2) Revenger by Charles Forsman - The first issue of Revenger, the new series by Chuck Forsman published by his Oily Comics, marks a drastic change of pace for the author of TEOTFW and Celebrated Summer, now making an "action and violence comic book" characterized by the use of color and a more realistic style that can recall Steve Dillon. Set in a darker version of the USA in 1987, the story follows our "heroine", a sort of a rogue-for-hire, going in a small city to help a teenage boy who is worried about his missing girlfriend. Inspired by comics and movies from 70s and 80s and by contemporary cartoonists as Benjamin Marra (author of the back cover of this first issue) and Michel Fiffe, Revenger is already available for download, while the printed version will be out in February.





3) Terror Assaulter: One Man War On Terror di Benjamin Marra - And talking about Benjamin Marra, Fantagraphics will publish in the fall a book from the author of Night Business and Blades & Lazers, collecting mostly unreleased work, since only one comic book of Terror Assaulter was published so far. For those of you who aren't familiar with him, it's the right time to enter into the violent, provocative, ironic world of the bearded American cartoonist, stylistically reminiscent of unforgettable artists as Jim Steranko and Paul Gulacy and with a strong pop art vein.

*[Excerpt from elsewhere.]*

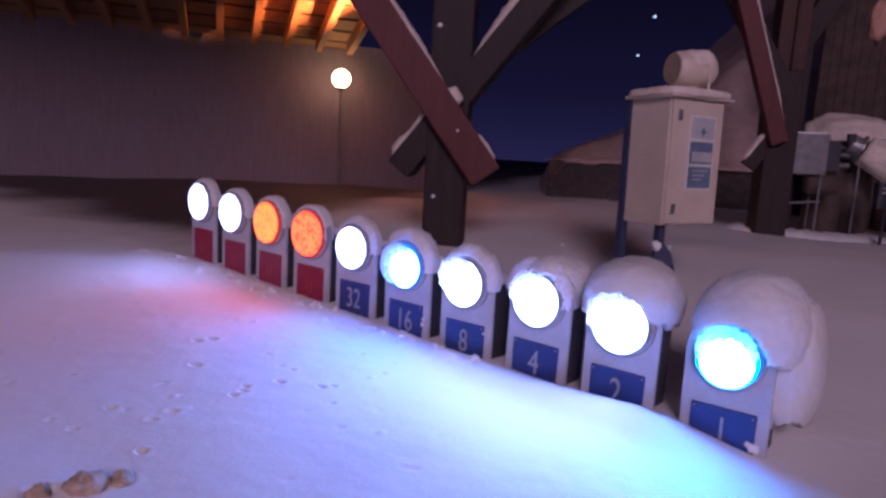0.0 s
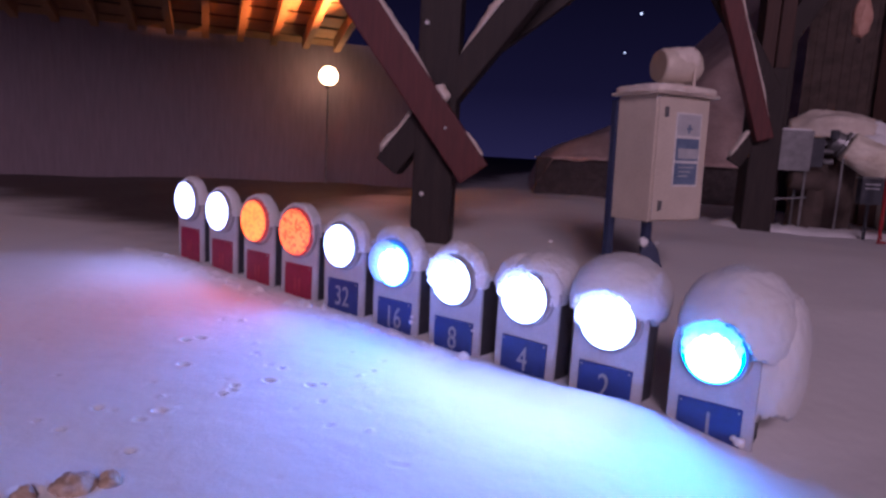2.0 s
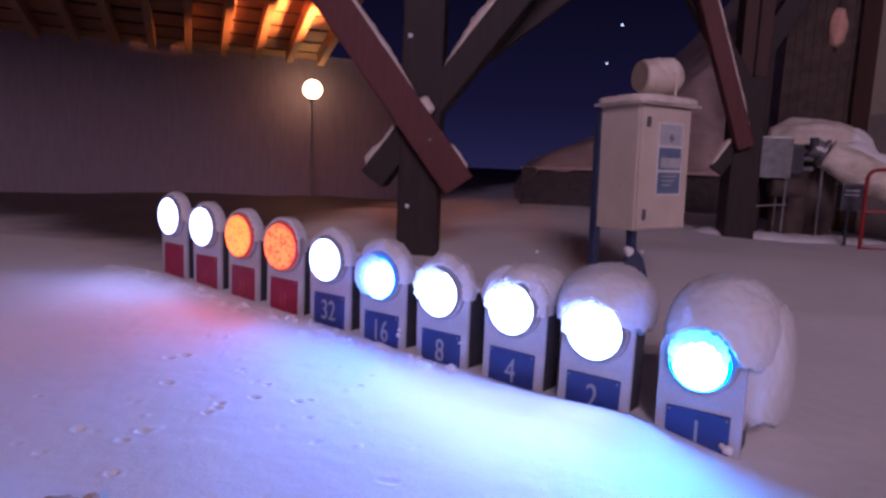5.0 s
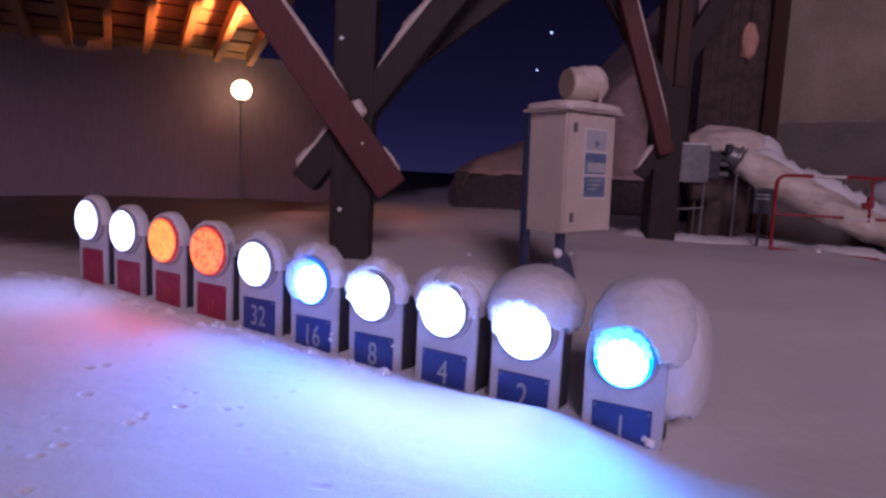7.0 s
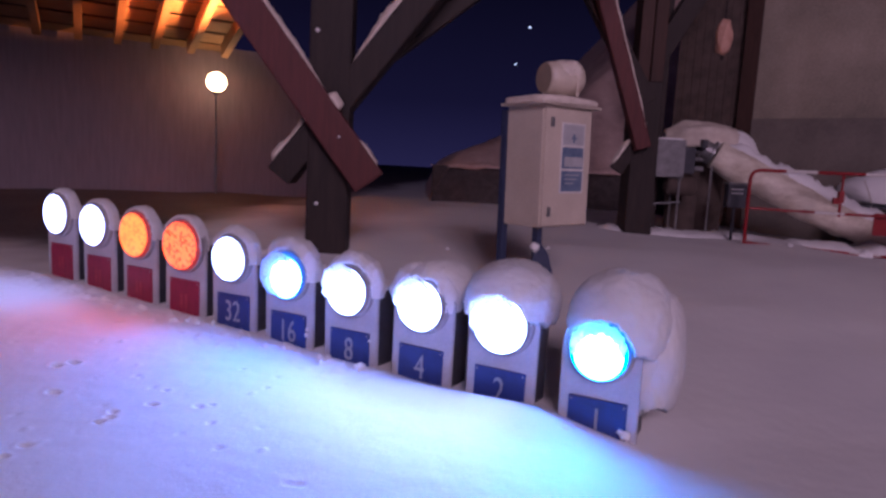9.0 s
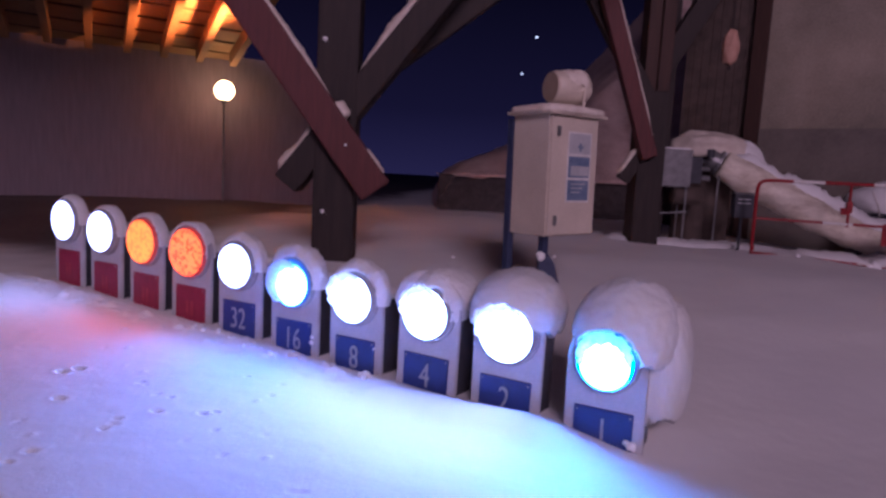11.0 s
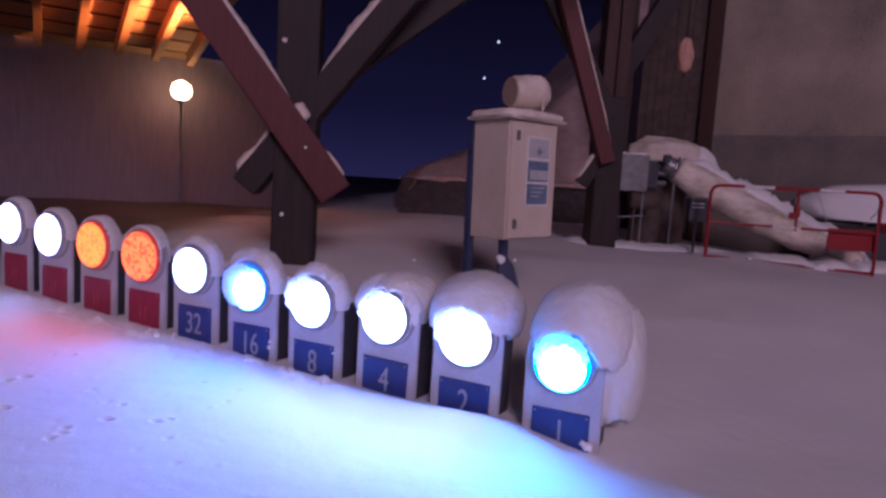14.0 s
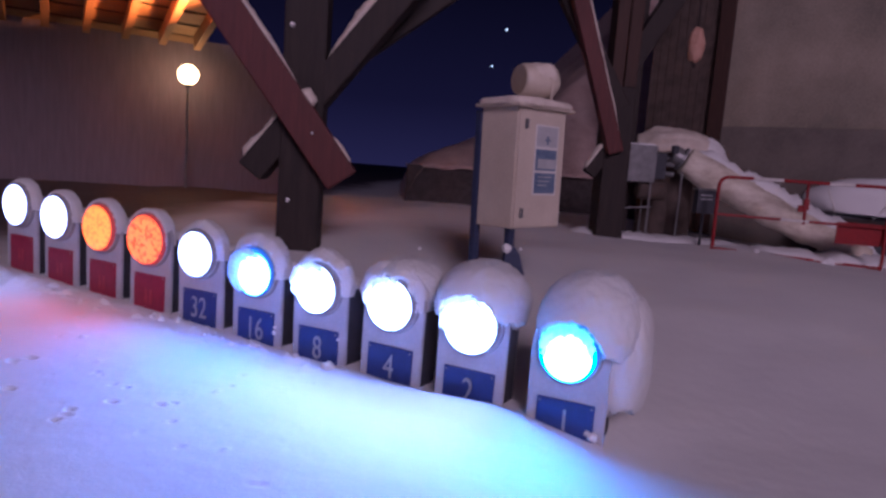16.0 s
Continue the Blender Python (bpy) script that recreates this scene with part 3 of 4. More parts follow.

4) Drawn & Quarterly: Twenty-Five Years of Contemporary Cartooning, Comics, and Graphic Novels - In May Canadian publisher Drawn & Quarterly will put out a celebratory book of 512 pages for its 25th anniversary, with never-before-seen or rare works from cartoonists as Chester Brown, Michael DeForge, Julie Doucet, Debbie Dreschler, Tom Gauld (author of the cover above), Rutu Modan, John Porcellino, Art Spiegelman, James Sturm, Yoshihiro Tatsumi, Adrian Tomine and many others. Besides the comics, editor Tom Devlin is also assembling interviews, personal reminiscences of D&Q staff, photographs and essays by guest stars Margaret Atwood, Jonathan Lethem and Chris Ware. 





5) Viewotron #3 by Sam Sharpe and David Goodrich - 
The second issue of Viewotron, released in spring 2013, showcased a single beautiful autobiographical story by Sam Sharpe about the relationship between the author/protagonist, depicted as an anthropomorphic dog, and his schizophrenic mother. Given the considerable level of that comic, it is legitimate to expect great things from the third output of this anthology series, which will also mark the return of the co-creator David Goodrich. The tone will be definitely lighter, as you can see from the first panel of The Orb of Mild Disappointment, one of the main stories of this new issue, tentatively scheduled for a summer 2015 release.